Make sure there’s enough mulch layered on your beds to keep soil from splashing onto the leaves. If you live in a humid area or on the coast, you can try spacing your plants a little farther apart (2 to 4 inches) to allow for more air circulation.
Step 3: Harvesting
As the weather starts to warm up in spring, the leaves will grow taller and denser. Depending on when you plant, you can harvest green garlic in two to four months (typically from May to July).
Green garlic can be pulled at any stage once the leaves are lush and full; the longer you wait to harvest, the more pronounced the bulb will be. (But don’t wait until the leaves die back before you harvest! You want to take advantage of the entire plant being edible.)
Read more: The Trick of Knowing When to Harvest Garlic
Where to find seed for green garlic
Seed for green garlic is the same as seed for fall-planted garlic. Rather than your typical seeds (the kind that come from flower heads), garlic is grown from fully-developed cloves taken from a mature bulb.
The only issue is, seed garlic generally isn’t available in spring, since most seed catalogs and nurseries are out of stock by fall.
So what can you do?
One option is to plant cloves from store-bought garlic—but there’s a catch. Sometimes, commercial garlic is treated with a growth inhibitor, a chemical that prevents it from sprouting. That means it’ll just rot in the ground since it can’t grow.
To get around this, try to find organic garlic (which hasn’t been sprayed) and separate the cloves for planting.
Another option, if you’ve grown and cured your own garlic, is to set aside a couple of bulbs to plant in spring. When kept in ideal conditions that are cool and dry, homegrown garlic that’s been properly cured will last several months after harvest. You can save some of this crop for spring planting and some for fall planting.
How to use green garlic in the kitchen
There’s no curing required of green garlic; it’s meant to be eaten fresh, like a leek or green onion.
Green garlic is one of many plants in the garden where you can eat the entire vegetable, from the leaves (stems) down to the bulb.
Cut into the white bulbous end and you’ll find it smooth and juicy; but honestly, the green leaves are my favorite part.
The tenderest leaves are eaten raw: chopped up for a garden salad or minced to top a baked potato (the way you use chives). The rest are cooked the same way as an onion to flavor a dish.
In a braise or in the oven, green garlic turns tender and buttery, with the same sweetness of slow-roasted garlic.
How else can you eat green garlic?
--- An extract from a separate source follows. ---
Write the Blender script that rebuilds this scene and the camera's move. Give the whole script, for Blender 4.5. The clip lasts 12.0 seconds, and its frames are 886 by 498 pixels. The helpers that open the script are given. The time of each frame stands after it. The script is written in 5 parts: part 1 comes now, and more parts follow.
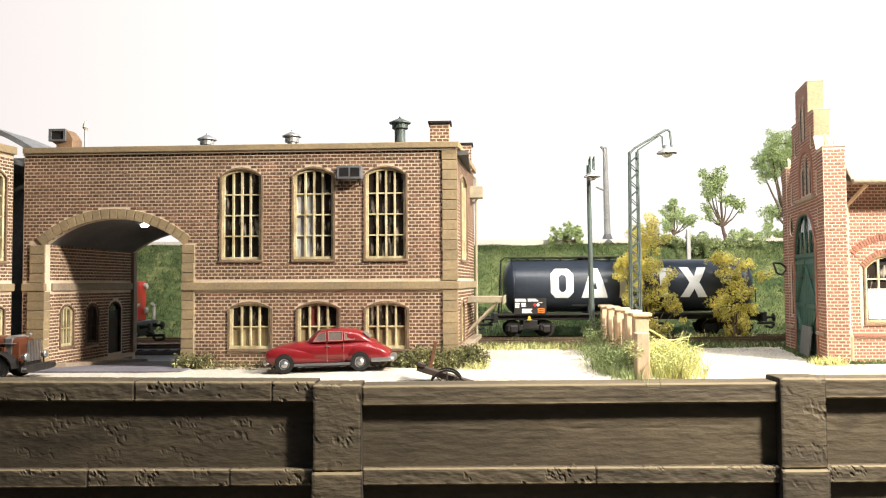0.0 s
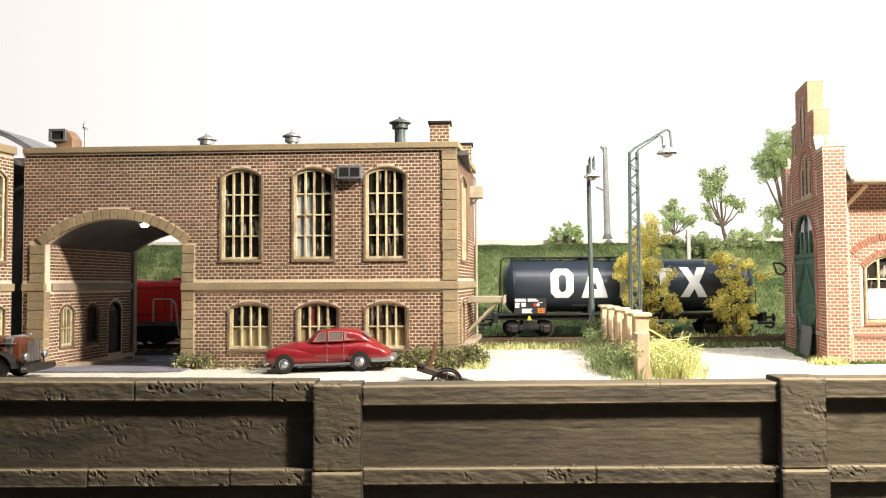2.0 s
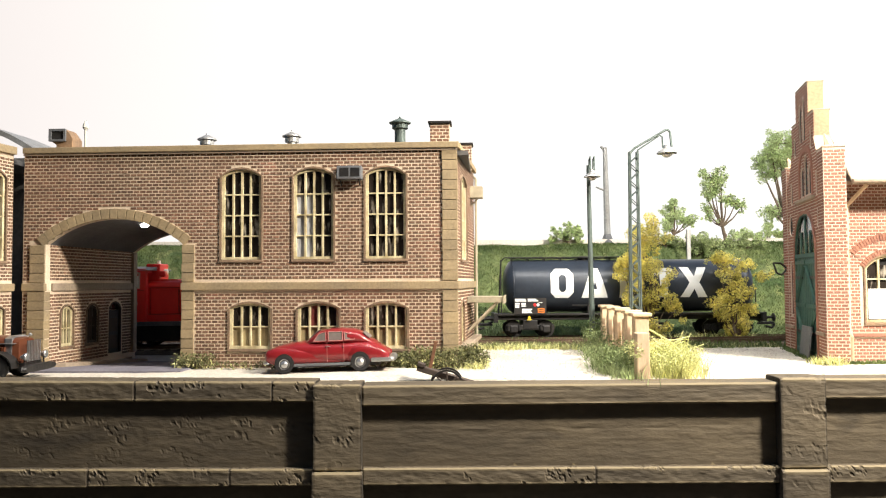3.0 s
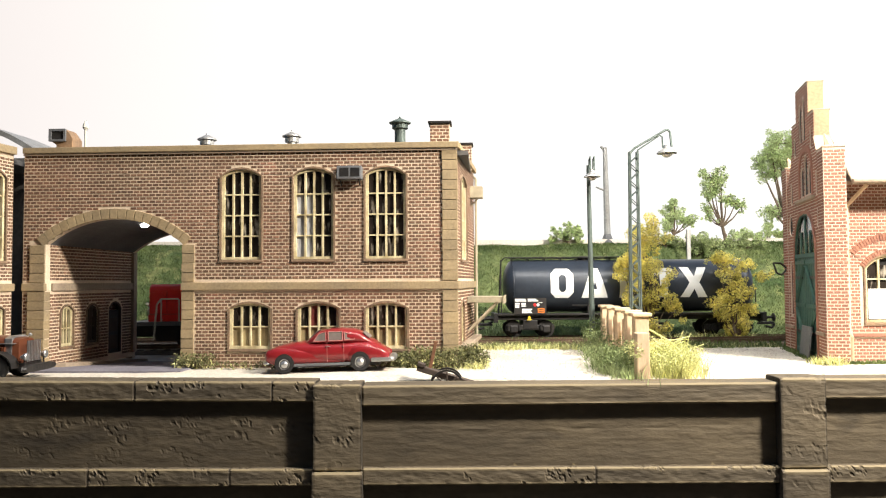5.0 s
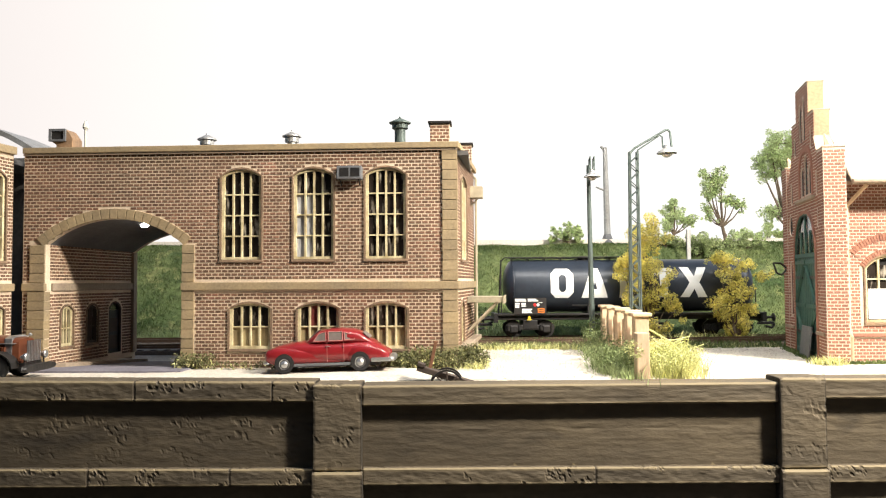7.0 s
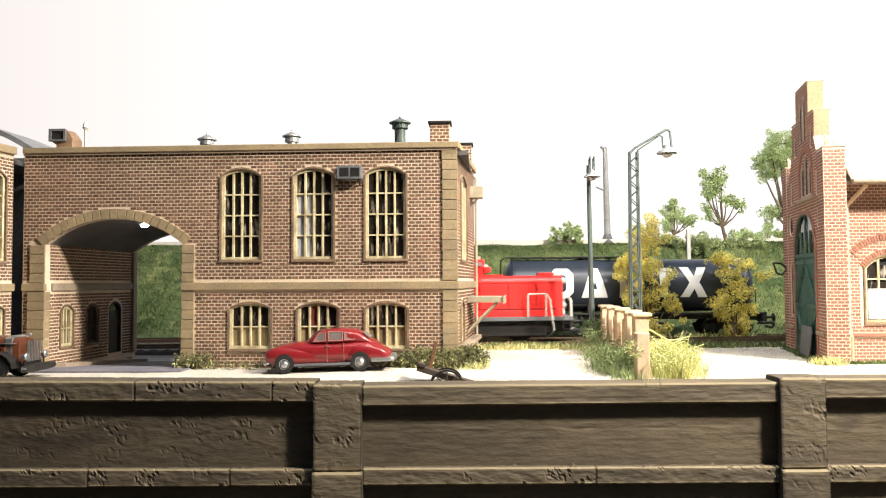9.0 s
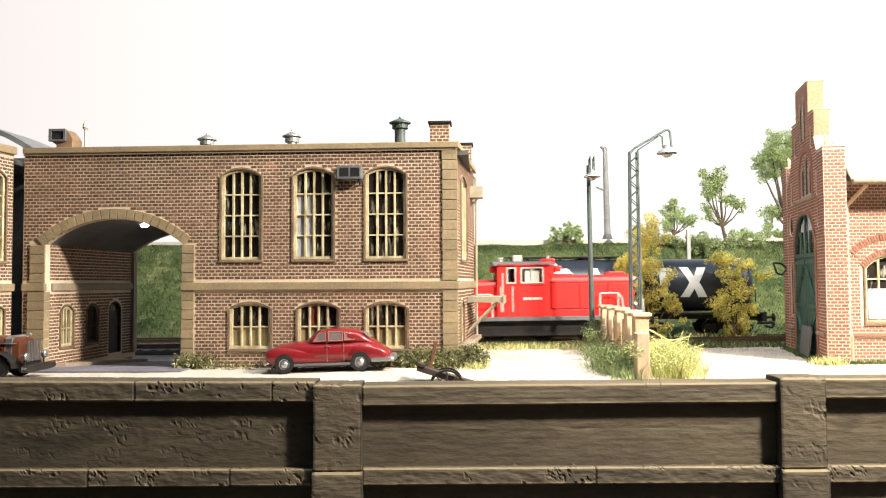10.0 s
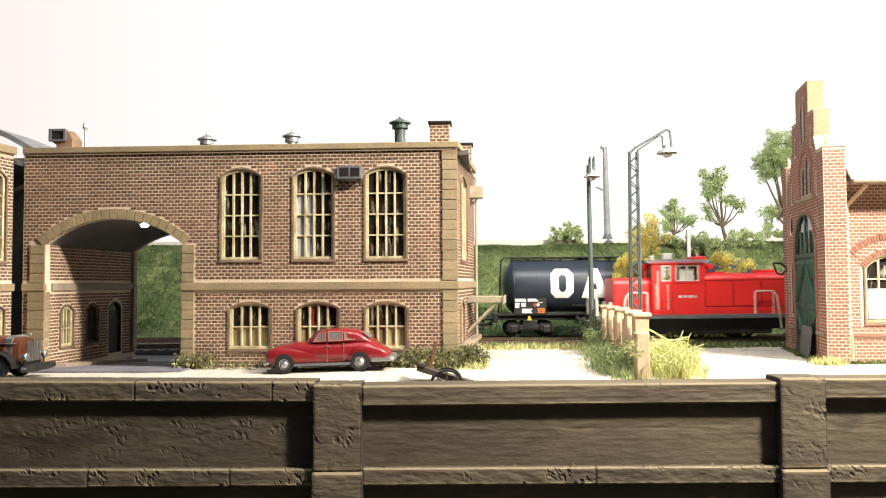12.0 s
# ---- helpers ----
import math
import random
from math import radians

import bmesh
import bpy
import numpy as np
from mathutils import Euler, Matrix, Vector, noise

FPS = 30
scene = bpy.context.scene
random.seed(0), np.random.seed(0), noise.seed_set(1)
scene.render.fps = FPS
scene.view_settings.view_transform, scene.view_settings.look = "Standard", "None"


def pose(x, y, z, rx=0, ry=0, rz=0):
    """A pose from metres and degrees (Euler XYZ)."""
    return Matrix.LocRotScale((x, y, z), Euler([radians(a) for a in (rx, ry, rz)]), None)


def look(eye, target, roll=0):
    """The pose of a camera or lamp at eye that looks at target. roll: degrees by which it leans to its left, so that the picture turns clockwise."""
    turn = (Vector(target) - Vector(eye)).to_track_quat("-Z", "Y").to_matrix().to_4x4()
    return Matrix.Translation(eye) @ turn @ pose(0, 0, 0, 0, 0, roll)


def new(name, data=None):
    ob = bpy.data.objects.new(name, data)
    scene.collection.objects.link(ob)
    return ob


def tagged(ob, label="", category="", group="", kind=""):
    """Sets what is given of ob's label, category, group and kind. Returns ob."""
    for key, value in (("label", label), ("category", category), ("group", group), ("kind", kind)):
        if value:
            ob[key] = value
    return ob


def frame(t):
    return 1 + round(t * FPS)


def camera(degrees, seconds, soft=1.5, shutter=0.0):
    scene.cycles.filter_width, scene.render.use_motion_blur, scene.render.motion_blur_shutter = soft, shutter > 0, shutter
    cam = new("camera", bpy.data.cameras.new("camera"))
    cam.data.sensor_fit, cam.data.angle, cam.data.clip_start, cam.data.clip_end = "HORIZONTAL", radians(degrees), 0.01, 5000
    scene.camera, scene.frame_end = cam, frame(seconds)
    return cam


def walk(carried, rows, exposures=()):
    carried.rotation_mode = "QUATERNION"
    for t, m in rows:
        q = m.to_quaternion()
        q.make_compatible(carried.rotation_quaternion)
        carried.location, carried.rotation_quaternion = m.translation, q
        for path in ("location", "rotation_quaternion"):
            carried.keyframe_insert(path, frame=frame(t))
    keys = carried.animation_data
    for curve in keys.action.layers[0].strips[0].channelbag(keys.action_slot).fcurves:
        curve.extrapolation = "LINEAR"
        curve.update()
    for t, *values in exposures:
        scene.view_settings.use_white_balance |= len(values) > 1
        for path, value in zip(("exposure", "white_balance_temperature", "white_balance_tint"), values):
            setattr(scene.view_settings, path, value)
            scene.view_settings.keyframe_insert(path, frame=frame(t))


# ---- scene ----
# A model railway in 1:87. Lengths below are given in full-size metres and
# are brought down by S when meshes and places are made.
S = 1 / 87
K = 87.0

cam = camera(58.5, 12.0, soft=1.15, shutter=0.9)
EYE = (0, 0, 3.15 * S)
CAM = look(EYE, (0, 10 * S, (3.15 + 10 * 59 / 1400) * S), roll=-0.34)
walk(cam, [(0.0, CAM), (12.0, CAM)], exposures=[(0.0, 1.1), (12.0, 1.1)])

# ---- light ----
# a warm lamp close at the right in front of the layout, a strip lamp along the valance over its front edge, and a dim sky
LAMP = Vector((25.0, 11.0, 23.5))
SUN_TO = (LAMP - Vector((0, 30, 3))).normalized()
world = bpy.data.worlds.new("world")
scene.world = world
world.use_nodes = True
wn = world.node_tree.nodes
sky = wn.new("ShaderNodeTexSky")
sky.sky_type = "NISHITA"
sky.sun_disc = False
sky.sun_elevation = math.asin(SUN_TO.z)
sky.sun_rotation = math.atan2(SUN_TO.x, SUN_TO.y)
wn["Background"].inputs["Strength"].default_value = 0.05
world.node_tree.links.new(sky.outputs["Color"], wn["Background"].inputs["Color"])
lamp = bpy.data.lights.new("room_lamp", "AREA")
lamp.shape = "DISK"
lamp.size = 3.5 * S
lamp.energy = 2.25
lamp.color = (1.0, 0.92, 0.80)
lamp_ob = new("room_lamp", lamp)
lamp_ob.matrix_world = look(tuple(LAMP * S), (0, 31 * S, 2 * S))
strip = bpy.data.lights.new("strip_lamp", "AREA")
strip.shape = "RECTANGLE"
strip.size, strip.size_y = 36.0 * S, 1.5 * S
strip.energy = 1.2
strip.color = (1.0, 0.97, 0.92)
strip_ob = new("strip_lamp", strip)
strip_ob.matrix_world = look((13 * S, 21 * S, 33 * S), (13 * S, 36 * S, 0))


# ---- materials ----
def mat(name, col, rough=0.7, metal=0.0, col2=None, big=0.6, fine=9.0, bump=0.25, rand=0.0,
        grain=0.18, spec=0.4, stretch=(1, 1, 1), transp=0.0, coat=0.0, stain=None, stain_at=0.62):
    m = bpy.data.materials.new(name)
    m.use_nodes = True
    nt = m.node_tree
    n, link = nt.nodes, nt.links.new
    b = n["Principled BSDF"]
    b.inputs["Roughness"].default_value = rough
    b.inputs["Metallic"].default_value = metal
    b.inputs["Specular IOR Level"].default_value = spec
    if coat:
        b.inputs["Coat Weight"].default_value = coat
        b.inputs["Coat Roughness"].default_value = 0.08
    tc = n.new("ShaderNodeTexCoord")
    mp = n.new("ShaderNodeMapping")
    mp.inputs["Scale"].default_value = [K * s for s in stretch]
    link(tc.outputs["Object"], mp.inputs["Vector"])

    def noise_node(scale, detail):
        q = n.new("ShaderNodeTexNoise")
        q.inputs["Scale"].default_value = scale
        q.inputs["Detail"].default_value = detail
        link(mp.outputs["Vector"], q.inputs["Vector"])
        return q

    def mix(kind, fac, a, c):
        q = n.new("ShaderNodeMix")
        q.data_type, q.blend_type = "RGBA", kind
        for sock, v in ((q.inputs[0], fac), (q.inputs[6], a), (q.inputs[7], c)):
            if isinstance(v, (int, float)):
                sock.default_value = v
            elif isinstance(v, tuple):
                sock.default_value = (*v, 1)
            else:
                link(v, sock)
        return q.outputs[2]

    def ramp(src, lo, hi):
        q = n.new("ShaderNodeMapRange")
        q.inputs[1].default_value, q.inputs[2].default_value = lo, hi
        link(src, q.inputs[0])
        return q.outputs[0]

    nb, nf = noise_node(big, 4), noise_node(fine, 5)
    col2 = col2 or tuple(c * 0.72 for c in col)
    out = mix("MIX", ramp(nb.outputs["Fac"], 0.35, 0.68), col, col2)
    if stain:
        ns = noise_node(big * 1.7 + 0.1, 6)
        out = mix("MIX", ramp(ns.outputs["Fac"], stain_at, stain_at + 0.12), out, stain)
    g = n.new("ShaderNodeHueSaturation")
    link(out, g.inputs["Color"])
    val = ramp(nf.outputs["Fac"], 0.25, 0.75)
    mul = n.new("ShaderNodeMath")
    mul.operation = "MULTIPLY_ADD"
    link(val, mul.inputs[0])
    mul.inputs[1].default_value, mul.inputs[2].default_value = 2 * grain, 1 - grain
    last = mul.outputs[0]
    if rand:
        geo, oi = n.new("ShaderNodeNewGeometry"), n.new("ShaderNodeObjectInfo")
        ad = n.new("ShaderNodeMath")
        ad.operation = "ADD"
        link(geo.outputs["Random Per Island"], ad.inputs[0])
        link(oi.outputs["Random"], ad.inputs[1])
        fr = n.new("ShaderNodeMath")
        fr.operation = "FRACT"
        link(ad.outputs[0], fr.inputs[0])
        r2 = n.new("ShaderNodeMath")
        r2.operation = "MULTIPLY_ADD"
        link(fr.outputs[0], r2.inputs[0])
        r2.inputs[1].default_value, r2.inputs[2].default_value = 2 * rand, 1 - rand
        r3 = n.new("ShaderNodeMath")
        r3.operation = "MULTIPLY"
        link(r2.outputs[0], r3.inputs[0])
        link(last, r3.inputs[1])
        last = r3.outputs[0]
    link(last, g.inputs["Value"])
    link(g.outputs["Color"], b.inputs["Base Color"])
    if bump:
        bp = n.new("ShaderNodeBump")
        bp.inputs["Strength"].default_value = bump
        bp.inputs["Distance"].default_value = 0.05 * S
        link(nf.outputs["Fac"], bp.inputs["Height"])
        link(bp.outputs["Normal"], b.inputs["Normal"])
    if transp:
        tr, ms = n.new("ShaderNodeBsdfTranslucent"), n.new("ShaderNodeMixShader")
        link(g.outputs["Color"], tr.inputs["Color"])
        ms.inputs[0].default_value = transp
        link(b.outputs[0], ms.inputs[1])
        link(tr.outputs[0], ms.inputs[2])
        link(ms.outputs[0], n["Material Output"].inputs["Surface"])
    return m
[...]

Make a pesto with the leaves, slice it onto pizza, roll it into butter, add it to soups and stir-fries. Chop it up and scatter over rice or noodles, onto nachos, and into eggs. I think it would also make a great pickle!
Is green garlic the same as spring onion?
Even though green garlic and spring onions may look the same and even belong to the same genus (Allium), they’re not the same plant.
Green garlic is the immature version of garlic (Allium sativum)—essentially, young garlic without a divided bulb.
Spring onion (Allium cepa) is the immature version of common onion, harvested before the bulb has had a chance to swell.
To make things more confusing, green garlic and spring onions are also not the same things as scallions, green onions, or bunching onions (Allium fistulosum), which look similar but are grown for their mild-tasting leaves.